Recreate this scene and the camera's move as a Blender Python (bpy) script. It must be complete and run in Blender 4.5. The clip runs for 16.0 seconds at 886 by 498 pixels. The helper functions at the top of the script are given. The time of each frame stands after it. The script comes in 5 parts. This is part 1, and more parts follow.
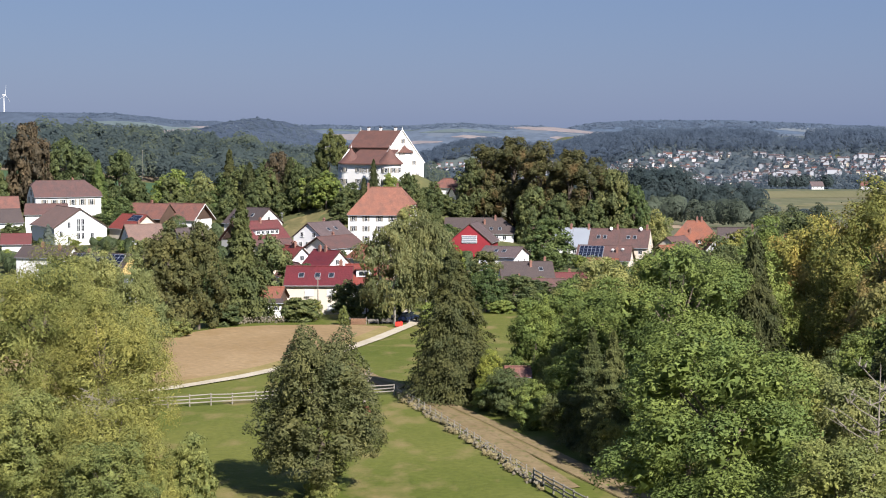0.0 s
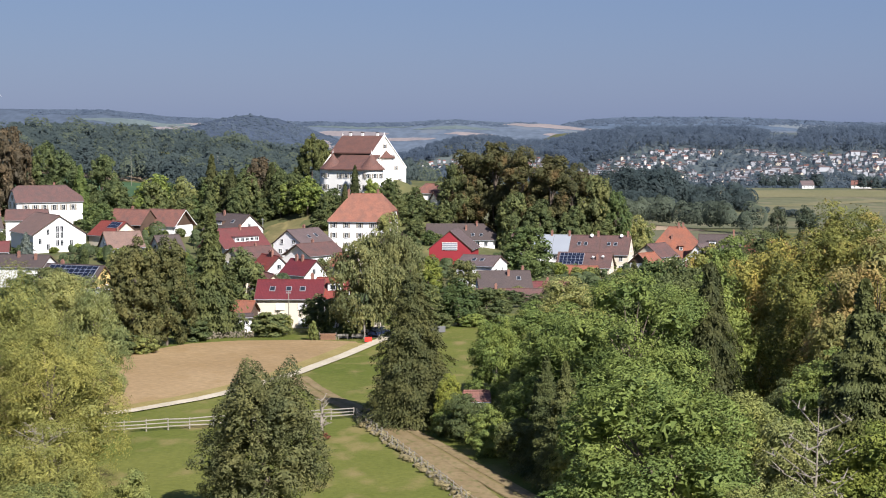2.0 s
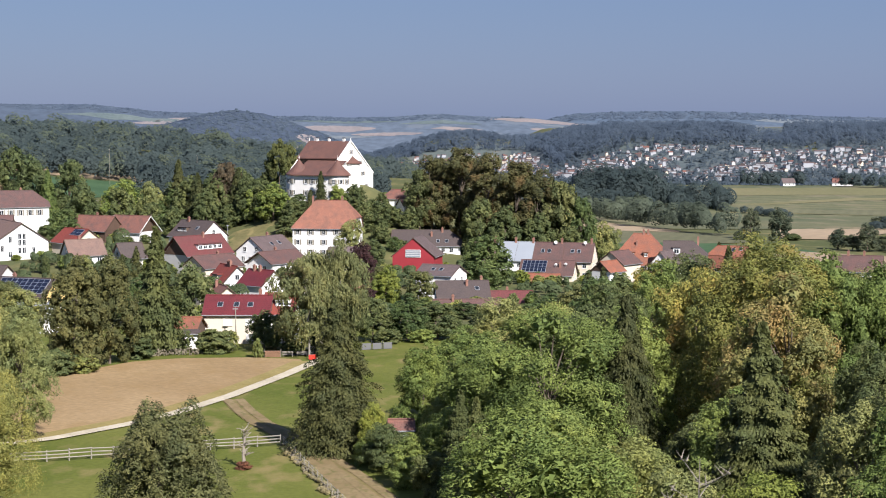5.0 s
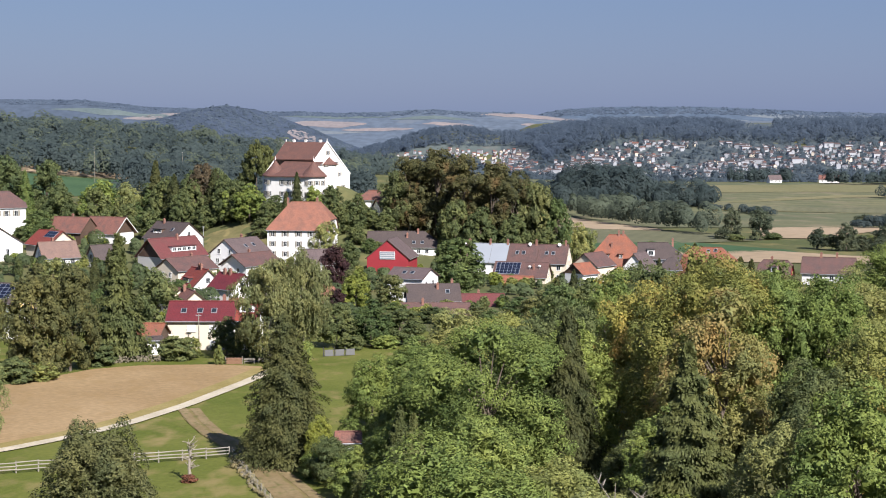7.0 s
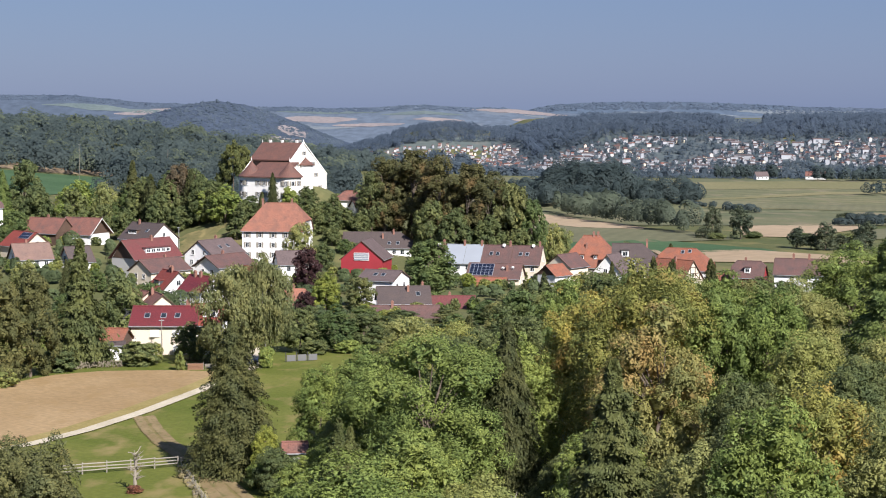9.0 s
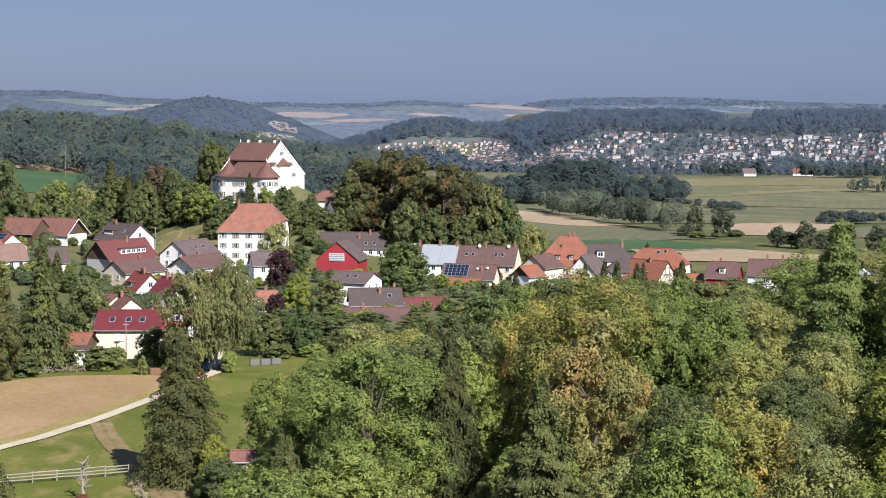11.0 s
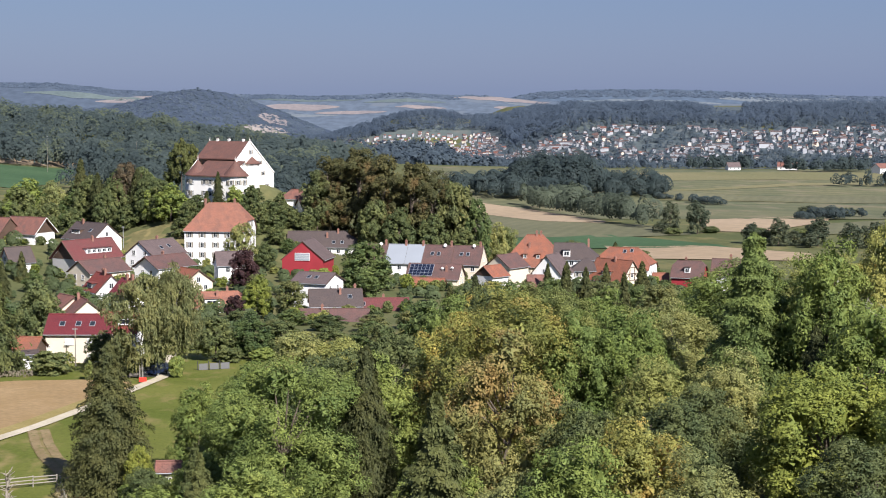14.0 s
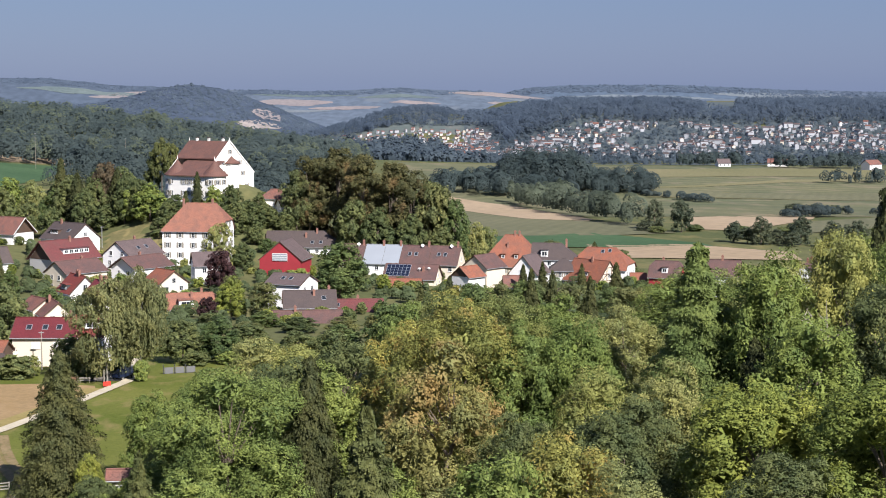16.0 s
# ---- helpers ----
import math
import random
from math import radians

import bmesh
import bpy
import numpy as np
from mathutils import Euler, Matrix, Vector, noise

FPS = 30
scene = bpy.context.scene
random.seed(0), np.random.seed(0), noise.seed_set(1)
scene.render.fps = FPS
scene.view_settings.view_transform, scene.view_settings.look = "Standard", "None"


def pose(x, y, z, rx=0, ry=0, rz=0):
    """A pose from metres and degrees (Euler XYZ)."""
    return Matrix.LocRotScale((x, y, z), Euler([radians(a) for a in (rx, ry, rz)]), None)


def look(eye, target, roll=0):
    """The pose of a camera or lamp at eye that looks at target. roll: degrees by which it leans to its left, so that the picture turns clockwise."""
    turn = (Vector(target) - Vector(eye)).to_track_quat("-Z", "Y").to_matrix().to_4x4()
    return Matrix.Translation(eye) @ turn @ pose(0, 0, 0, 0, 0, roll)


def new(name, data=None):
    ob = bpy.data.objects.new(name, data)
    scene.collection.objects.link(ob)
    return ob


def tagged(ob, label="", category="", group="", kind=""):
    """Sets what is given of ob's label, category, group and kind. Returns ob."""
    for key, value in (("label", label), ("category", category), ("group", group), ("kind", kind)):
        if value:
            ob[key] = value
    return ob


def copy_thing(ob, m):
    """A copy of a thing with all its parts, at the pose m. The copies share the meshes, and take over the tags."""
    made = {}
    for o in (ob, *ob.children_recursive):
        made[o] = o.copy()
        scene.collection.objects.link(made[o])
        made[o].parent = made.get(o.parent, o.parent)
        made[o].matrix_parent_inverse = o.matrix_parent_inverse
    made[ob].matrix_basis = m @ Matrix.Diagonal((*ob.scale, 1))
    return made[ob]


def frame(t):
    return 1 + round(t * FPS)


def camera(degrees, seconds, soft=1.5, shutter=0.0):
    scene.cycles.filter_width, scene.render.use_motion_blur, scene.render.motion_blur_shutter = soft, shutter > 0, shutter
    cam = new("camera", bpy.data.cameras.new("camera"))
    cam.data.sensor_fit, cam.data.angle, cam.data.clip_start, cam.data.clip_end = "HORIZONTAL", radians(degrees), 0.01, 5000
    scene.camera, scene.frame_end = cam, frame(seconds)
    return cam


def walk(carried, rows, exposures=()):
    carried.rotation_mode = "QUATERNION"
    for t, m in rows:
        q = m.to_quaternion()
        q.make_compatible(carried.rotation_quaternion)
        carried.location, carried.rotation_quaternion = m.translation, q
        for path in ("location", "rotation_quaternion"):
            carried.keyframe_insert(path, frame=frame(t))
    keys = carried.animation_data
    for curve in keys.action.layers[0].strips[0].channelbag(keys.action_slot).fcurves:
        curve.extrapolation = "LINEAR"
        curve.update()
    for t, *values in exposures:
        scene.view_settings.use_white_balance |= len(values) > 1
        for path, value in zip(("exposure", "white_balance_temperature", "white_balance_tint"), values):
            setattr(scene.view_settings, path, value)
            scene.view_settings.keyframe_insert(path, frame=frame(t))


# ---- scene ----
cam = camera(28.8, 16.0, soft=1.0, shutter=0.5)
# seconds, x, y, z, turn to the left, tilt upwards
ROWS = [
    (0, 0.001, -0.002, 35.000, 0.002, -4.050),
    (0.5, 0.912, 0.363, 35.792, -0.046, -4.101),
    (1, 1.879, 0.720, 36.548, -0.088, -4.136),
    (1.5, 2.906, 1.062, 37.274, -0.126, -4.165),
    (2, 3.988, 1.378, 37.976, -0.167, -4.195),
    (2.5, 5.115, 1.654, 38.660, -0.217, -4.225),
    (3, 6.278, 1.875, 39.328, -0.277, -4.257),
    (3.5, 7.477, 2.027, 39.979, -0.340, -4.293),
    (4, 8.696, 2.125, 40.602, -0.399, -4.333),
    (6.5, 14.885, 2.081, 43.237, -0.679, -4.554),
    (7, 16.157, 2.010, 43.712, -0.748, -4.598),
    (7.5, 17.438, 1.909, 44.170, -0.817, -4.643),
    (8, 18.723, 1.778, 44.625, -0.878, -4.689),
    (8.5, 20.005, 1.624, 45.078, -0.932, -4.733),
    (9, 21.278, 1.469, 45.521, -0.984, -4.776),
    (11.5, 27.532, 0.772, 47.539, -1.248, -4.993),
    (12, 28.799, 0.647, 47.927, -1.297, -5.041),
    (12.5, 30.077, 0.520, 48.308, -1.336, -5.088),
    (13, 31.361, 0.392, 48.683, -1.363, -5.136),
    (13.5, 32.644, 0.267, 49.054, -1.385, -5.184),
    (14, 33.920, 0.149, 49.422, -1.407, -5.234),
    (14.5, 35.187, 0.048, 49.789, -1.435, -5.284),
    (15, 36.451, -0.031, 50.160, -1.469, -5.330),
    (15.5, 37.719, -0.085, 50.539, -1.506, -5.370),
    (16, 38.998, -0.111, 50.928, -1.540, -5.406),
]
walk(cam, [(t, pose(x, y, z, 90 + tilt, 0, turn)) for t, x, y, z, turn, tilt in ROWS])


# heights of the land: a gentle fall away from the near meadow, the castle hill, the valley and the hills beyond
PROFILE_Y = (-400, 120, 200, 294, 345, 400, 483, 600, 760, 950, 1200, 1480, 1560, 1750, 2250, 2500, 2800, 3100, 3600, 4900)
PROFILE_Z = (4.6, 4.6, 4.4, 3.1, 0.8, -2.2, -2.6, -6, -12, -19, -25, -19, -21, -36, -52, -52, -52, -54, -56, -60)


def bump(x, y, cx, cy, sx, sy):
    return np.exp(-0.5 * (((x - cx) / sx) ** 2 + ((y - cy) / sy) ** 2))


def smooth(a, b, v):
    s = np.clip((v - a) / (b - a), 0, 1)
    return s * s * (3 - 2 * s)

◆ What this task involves
Scan the listing above and copy all lines containing the word "given".

◆ Response to the exercise
Recreate this scene and the camera's move as a Blender Python (bpy) script. It must be complete and run in Blender 4.5. The clip runs for 16.0 seconds at 886 by 498 pixels. The helper functions at the top of the script are given. The time of each frame stands after it. The script comes in 5 parts. This is part 1, and more parts follow.
    """Sets what is given of ob's label, category, group and kind. Returns ob."""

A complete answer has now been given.